The income gap in America has increased considerably over the last decade, and those with higher incomes have had better access to investment resources and sophisticated investment advice. Even as the broad economic recovery gains momentum, we find that "substantial" and "average" investors, as defined by the UBS/Gallup Index of Investor Optimism*, have different levels of optimism about their personal and economic investment prospects.
The Affluent Optimists
The UBS/Gallup Index of Investor Optimism defines "average" investors as those with a minimum of $10,000 in investable assets but less than $100,000, and "substantial" investors as those with more than $100,000. While the overall Index figure among average investors stood at 39 in September, among substantial investors the Index was more than twice as high (80). Therefore, it is not surprising that substantial investors are more bullish about the equity markets. While 63% of substantial investors believe the stock market will be much higher or somewhat higher a year from now, 52% of average investors say the same. Substantial investors are also more confident that they will meet their investment targets over the next 12 months.
Further evidence of the perception gap: Only 40% of average investors believe the economy is recovering, while 52% of substantial investors say the same.
Overall Portfolio Returns
In analyzing the investment success of substantial investors versus average investors, we find that substantial investors -- despite their higher optimism -- aren't seeing substantially better returns than average investors are. Average investors reported a median overall portfolio return of 4% in the last 12 months, while substantial investors reported median returns of only a point higher, at 5%. Similarly, in projecting their expected returns over the next 12 months, substantial investors are only slightly more bullish than average investors are. Average investors project median portfolio returns of 5% over the next year, while substantial investors expect 7%.
Bottom Line
The UBS/Gallup Index of Investor Optimism finds that substantial investors express considerably more optimism than average investors do, despite rates of return that are about the same for each group. These results suggest that one reason for the differences in levels of optimism is simply that substantial investors have more resources. All other conditions being equal, the more assets investors have, the more optimistic they are.
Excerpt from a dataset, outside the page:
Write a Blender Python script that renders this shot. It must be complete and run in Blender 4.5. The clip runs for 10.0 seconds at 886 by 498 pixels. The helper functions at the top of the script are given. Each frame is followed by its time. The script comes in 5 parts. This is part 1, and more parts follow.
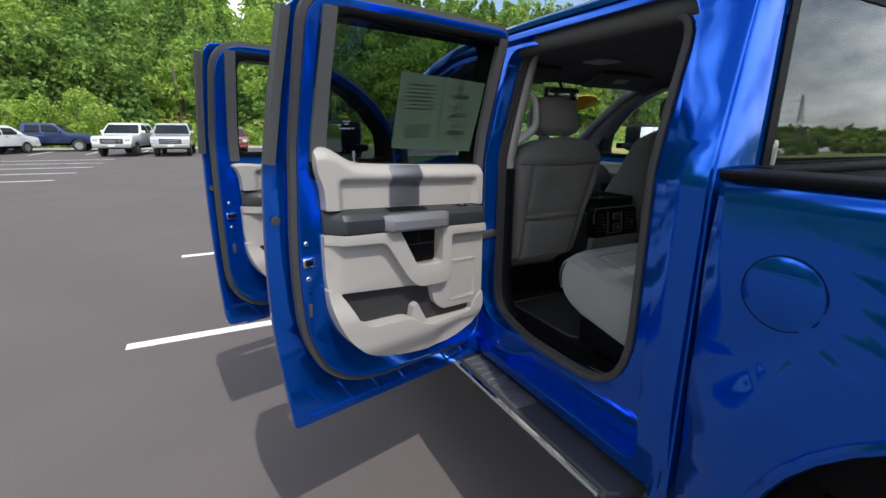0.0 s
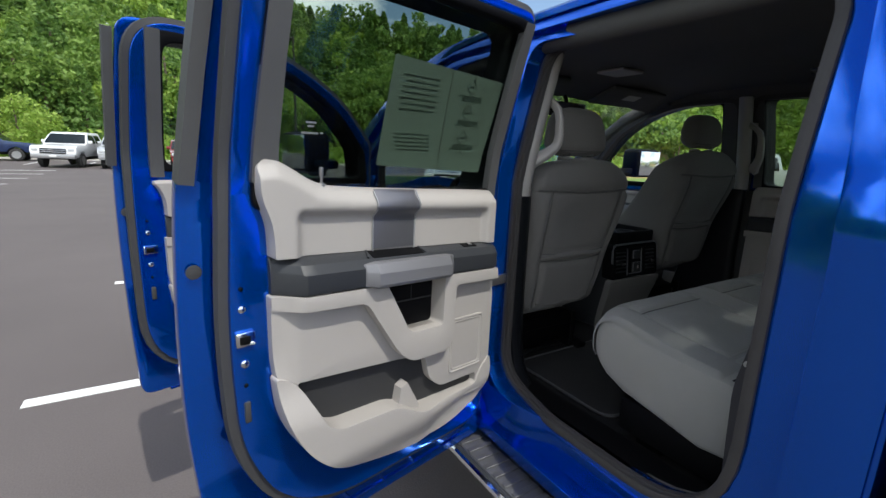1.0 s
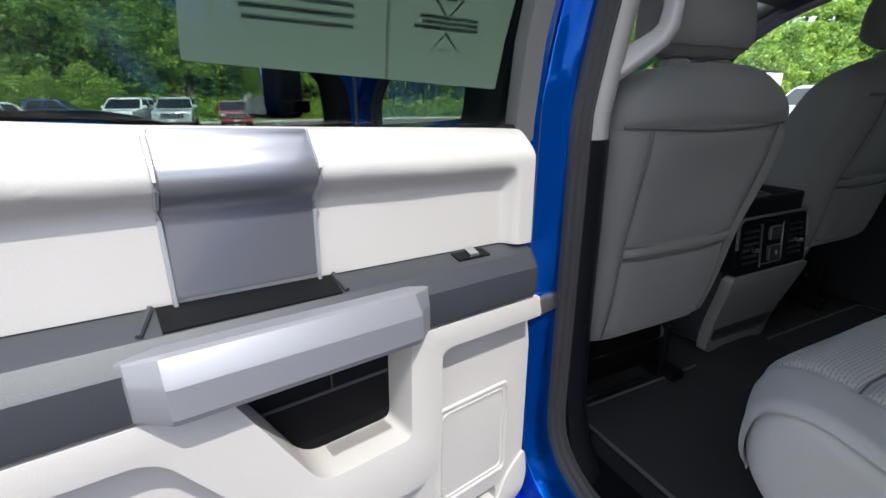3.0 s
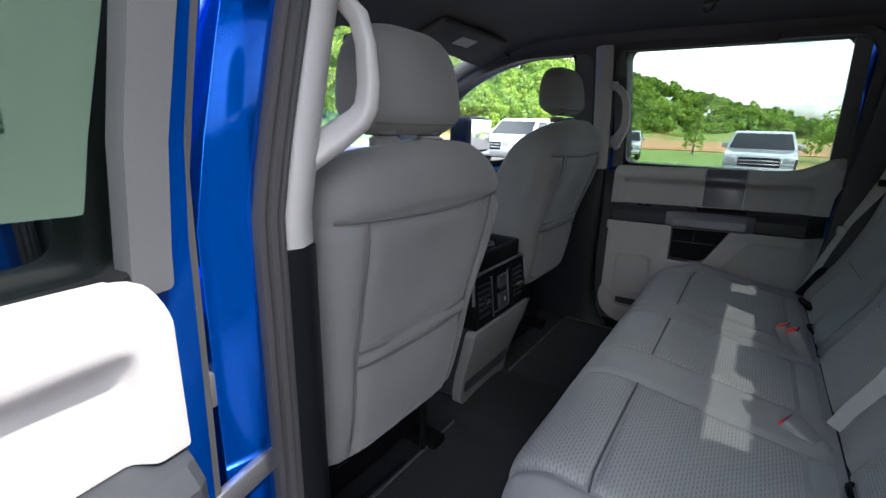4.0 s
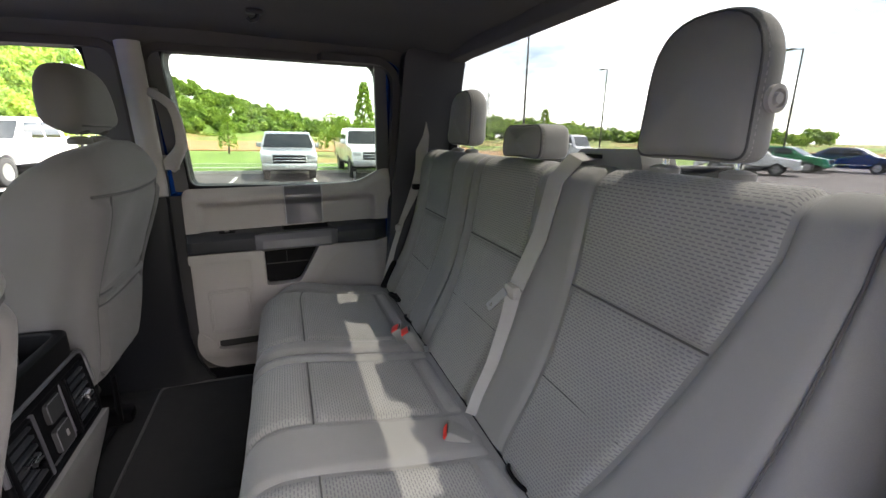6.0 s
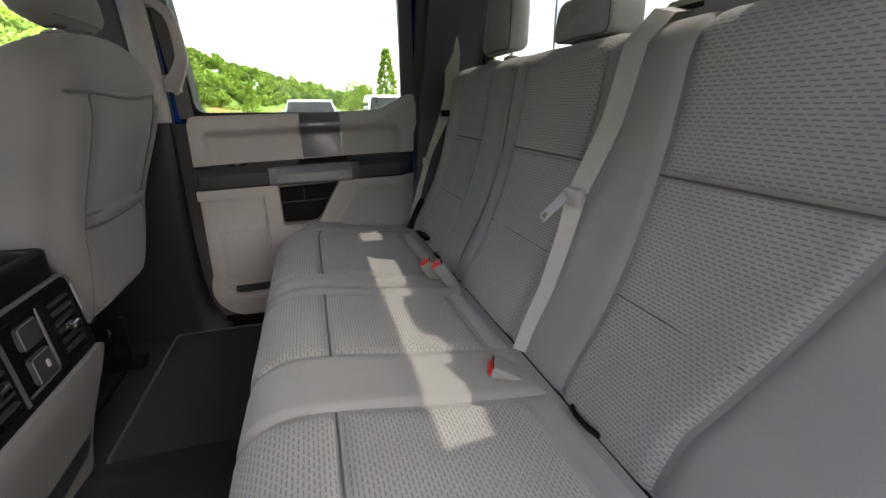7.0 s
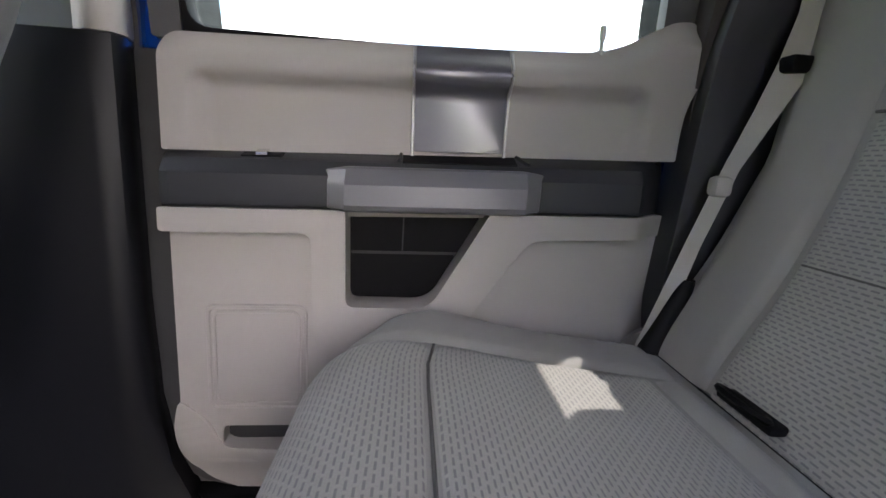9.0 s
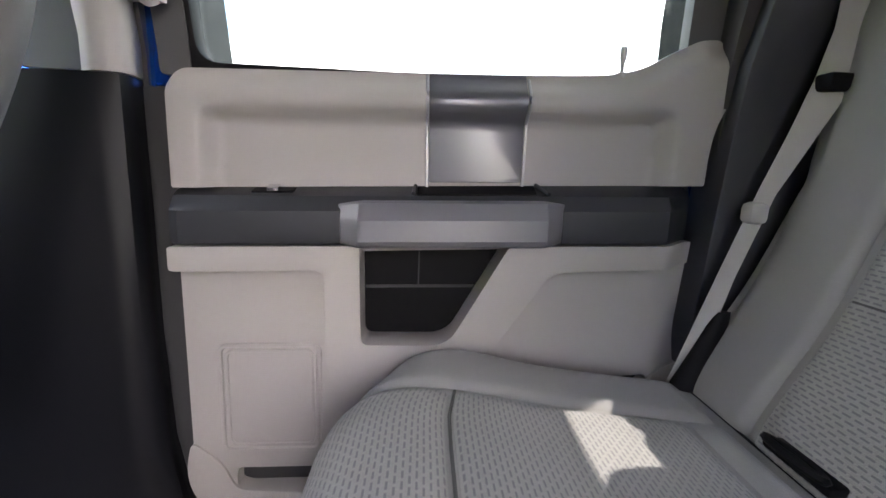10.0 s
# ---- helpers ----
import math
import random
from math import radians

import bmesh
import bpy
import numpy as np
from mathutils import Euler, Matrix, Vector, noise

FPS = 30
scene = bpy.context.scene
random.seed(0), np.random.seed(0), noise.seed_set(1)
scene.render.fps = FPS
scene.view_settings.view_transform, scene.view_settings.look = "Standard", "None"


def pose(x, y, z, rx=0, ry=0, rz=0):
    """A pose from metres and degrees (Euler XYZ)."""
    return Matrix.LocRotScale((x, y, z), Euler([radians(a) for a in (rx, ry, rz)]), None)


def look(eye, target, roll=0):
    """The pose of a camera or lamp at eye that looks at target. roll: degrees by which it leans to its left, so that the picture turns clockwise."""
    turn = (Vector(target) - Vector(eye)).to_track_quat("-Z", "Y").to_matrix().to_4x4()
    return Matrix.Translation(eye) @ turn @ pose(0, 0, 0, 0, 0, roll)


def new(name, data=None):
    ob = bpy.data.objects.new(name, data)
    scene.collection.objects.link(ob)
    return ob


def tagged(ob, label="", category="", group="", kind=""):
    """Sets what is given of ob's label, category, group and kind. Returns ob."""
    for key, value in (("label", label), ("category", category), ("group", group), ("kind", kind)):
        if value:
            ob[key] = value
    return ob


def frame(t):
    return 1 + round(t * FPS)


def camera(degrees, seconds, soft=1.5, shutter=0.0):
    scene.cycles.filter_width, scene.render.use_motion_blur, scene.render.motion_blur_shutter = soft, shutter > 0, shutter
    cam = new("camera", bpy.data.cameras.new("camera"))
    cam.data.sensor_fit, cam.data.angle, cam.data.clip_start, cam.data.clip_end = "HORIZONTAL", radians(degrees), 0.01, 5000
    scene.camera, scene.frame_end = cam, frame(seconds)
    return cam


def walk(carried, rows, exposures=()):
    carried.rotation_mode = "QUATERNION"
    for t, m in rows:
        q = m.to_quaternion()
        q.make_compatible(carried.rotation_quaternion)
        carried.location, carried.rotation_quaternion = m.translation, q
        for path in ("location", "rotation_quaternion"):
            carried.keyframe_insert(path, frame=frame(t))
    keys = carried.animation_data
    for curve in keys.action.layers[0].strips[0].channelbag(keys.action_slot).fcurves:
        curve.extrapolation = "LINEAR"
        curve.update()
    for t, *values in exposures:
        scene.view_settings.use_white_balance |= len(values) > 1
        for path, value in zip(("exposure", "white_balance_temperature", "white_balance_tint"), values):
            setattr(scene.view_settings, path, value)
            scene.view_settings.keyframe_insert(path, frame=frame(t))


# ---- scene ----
cam = camera(89.9, 10.0)
PATH = [
    (0, (-1.856, -1.853, 1.58), (-0.964, -0.139, 1.064), 0.4),
    (0.5, (-1.784, -1.624, 1.548), (-0.852, 0.081, 1.073), 4.9),
    (1, (-1.732, -1.406, 1.556), (-0.692, 0.249, 1.132), 2.2),
    (1.5, (-1.619, -1.246, 1.51), (-0.874, 0.557, 1.069), 0.2),
    (2, (-1.491, -1.132, 1.488), (-1.025, 0.728, 0.92), -0.6),
    (2.2, (-1.459, -1.073, 1.47), (-1.002, 0.786, 0.89), -1.0),
    (3.3, (-1.22, -0.845, 1.517), (-0.138, 0.72, 0.903), 0.8),
    (3.5, (-1.167, -0.822, 1.542), (0.102, 0.612, 0.967), 1.5),
    (4, (-1.094, -0.783, 1.577), (0.496, 0.305, 1.043), 1.6),
    (4.5, (-1.011, -0.723, 1.595), (0.844, -0.165, 1.1), 1.7),
    (5, (-0.93, -0.666, 1.614), (1.012, -0.743, 1.142), 2.0),
    (5.5, (-0.882, -0.648, 1.631), (0.988, -1.189, 1.17), 1.6),
    (5.7, (-0.876, -0.649, 1.638), (0.963, -1.28, 1.173), 1.1),
    (6.8, (-0.798, -0.666, 1.524), (1.019, -1.286, 0.966), 0.5),
    (7, (-0.74, -0.67, 1.476), (1.086, -1.207, 0.86), -0.2),
    (7.5, (-0.564, -0.65, 1.397), (1.326, -0.82, 0.767), 0.4),
    (8, (-0.369, -0.608, 1.404), (1.526, -0.79, 0.793), 1.2),
    (8.5, (-0.082, -0.613, 1.403), (1.834, -0.712, 0.839), 2.1),
    (9, (0.153, -0.648, 1.315), (2.106, -0.808, 0.914), 3.9),
    (9.5, (0.2, -0.655, 1.324), (2.153, -0.808, 0.923), 2.8),
    (10, (0.183, -0.643, 1.342), (2.147, -0.742, 0.976), 2.4),
]
walk(cam, [(t, look(eye, target, roll)) for t, eye, target, roll in PATH],
     [(0.0, 0.36, 6300, 7), (1.0, 0.42, 6300, 6), (1.6, 0.98, 6300, 5), (2.2, 1.2, 6350, 8), (3.5, 1.64, 5950, 7), (4.0, 2.08, 6100, 11), (4.5, 2.60, 6300, 15), (5.5, 2.88, 6900, 16), (7.0, 2.97, 7300, 17), (7.5, 3.32, 7400, 15), (8.0, 3.62, 7300, 16), (8.5, 3.74, 7100, 18), (9.0, 3.86, 6900, 22), (10.0, 4.14, 6900, 23)])

# ---- world and sun ----
SUN_ELEV, SUN_AZ = 59.0, 175.0     # degrees; the sun stands behind the truck
world = bpy.data.worlds.new("sky")
scene.world = world
world.use_nodes = True
wn, wl = world.node_tree.nodes, world.node_tree.links
wn.clear()
w_out = wn.new("ShaderNodeOutputWorld")
w_bg = wn.new("ShaderNodeBackground")
w_sky = wn.new("ShaderNodeTexSky")
w_sky.sky_type = "NISHITA"
w_sky.sun_disc = False
w_sky.sun_elevation = radians(SUN_ELEV)
w_sky.sun_rotation = radians(SUN_AZ)
w_sky.dust_density = 2.0
w_co = wn.new("ShaderNodeTexCoord")
w_map = wn.new("ShaderNodeMapping")
w_map.inputs["Scale"].default_value = (1.0, 1.0, 2.6)
w_noise = wn.new("ShaderNodeTexNoise")
w_noise.inputs["Scale"].default_value = 2.3
w_noise.inputs["Detail"].default_value = 7.0
w_noise.inputs["Roughness"].default_value = 0.58
w_ramp = wn.new("ShaderNodeValToRGB")
w_ramp.color_ramp.elements[0].position = 0.42
w_ramp.color_ramp.elements[1].position = 0.58
w_mix = wn.new("ShaderNodeMix")
w_mix.data_type = "RGBA"
w_mix.inputs["B"].default_value = (12.5, 12.5, 12.6, 1)
wl.new(w_co.outputs["Generated"], w_map.inputs["Vector"])
wl.new(w_map.outputs["Vector"], w_noise.inputs["Vector"])
w_sep = wn.new("ShaderNodeSeparateXYZ")
w_low = wn.new("ShaderNodeMath")
w_low.operation = "MULTIPLY_ADD"
w_low.inputs[1].default_value = -0.09
wl.new(w_co.outputs["Generated"], w_sep.inputs["Vector"])
wl.new(w_sep.outputs["Z"], w_low.inputs[0])
wl.new(w_noise.outputs["Fac"], w_low.inputs[2])
wl.new(w_low.outputs["Value"], w_ramp.inputs["Fac"])
wl.new(w_ramp.outputs["Color"], w_mix.inputs["Factor"])
wl.new(w_sky.outputs["Color"], w_mix.inputs["A"])
wl.new(w_mix.outputs["Result"], w_bg.inputs["Color"])
w_bg.inputs["Strength"].default_value = 0.15
wl.new(w_bg.outputs["Background"], w_out.inputs["Surface"])

sun_data = bpy.data.lights.new("sun", "SUN")
sun_data.energy, sun_data.angle, sun_data.color = 2.8, radians(0.55), (1.0, 0.95, 0.87)
sun = new("sun", sun_data)
sx, sy = math.sin(radians(SUN_AZ)), math.cos(radians(SUN_AZ))
ce, se = math.cos(radians(SUN_ELEV)), math.sin(radians(SUN_ELEV))
sun.matrix_world = look((40 * sx * ce, 40 * sy * ce, 40 * se), (0, 0, 0))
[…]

*Results for the Index of Investor Optimism -- U.S. are based on telephone interviews with a randomly selected U.S. sample of 812 investors, aged 18 and older, with at least $10,000 of investable assets, conducted Sept. 1-14, 2003. For results based on these samples, one can say with 95% confidence that the maximum error attributable to sampling and other random effects is ±4 percentage points. In addition to sampling error, question wording and practical difficulties in conducting surveys can introduce error or bias into the findings of public opinion polls.